Unions Oppose Privatization

Published May 1, 1998

Privatization and performance contracting are two of several “deleterious programs” identified by the National Education Association, which has a specific staff member available to call “for help in fighting privatization.” An example of how the NEA fights privatization is described in the February issue of NEA Today, where NEA local affiliates in Barre City, Vermont, helped forestall a proposal to privatize school janitorial services.

Although the affected janitors were members of AFSCME, the members of the Barre and Barre Town Education Associations provided “advice, labor, legwork” to the AFSCME local in fighting what one union official called “the greed of private business.” Through a combination of letters to the editor, house meetings, and door-to-door petitioning, the school board was induced to approve a ban on privatizing janitorial services until the year 2000.

According to the NEA reporter, “The anti-privatization effort took many forms, including warnings of a loss of both public control over contractors and a quality, caring school workforce.”

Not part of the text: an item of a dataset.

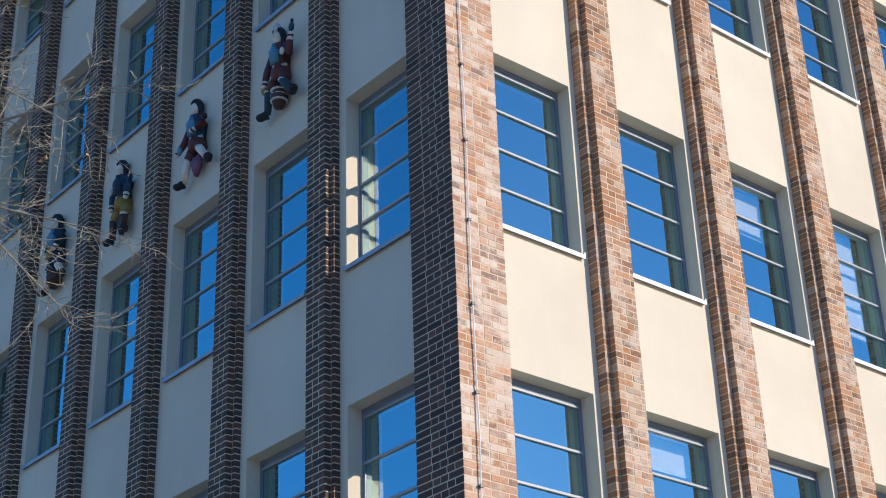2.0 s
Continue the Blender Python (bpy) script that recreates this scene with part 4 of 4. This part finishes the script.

Union efforts to save jobs were noticeably absent when the Detroit Public Schools fought to close the Baron-Romulus School of Choice, a privately managed school for Detroit dropouts, established by the Romulus School District in 1996. According to the Mackinac Center’s Joseph Lehman, the city was unable to get the courts to close the school but found a legislator willing to snuff it out by inserting a few words in a 1997 school aid bill. As a result, 225 staff members lost their jobs and 2,700 dropouts lost their school.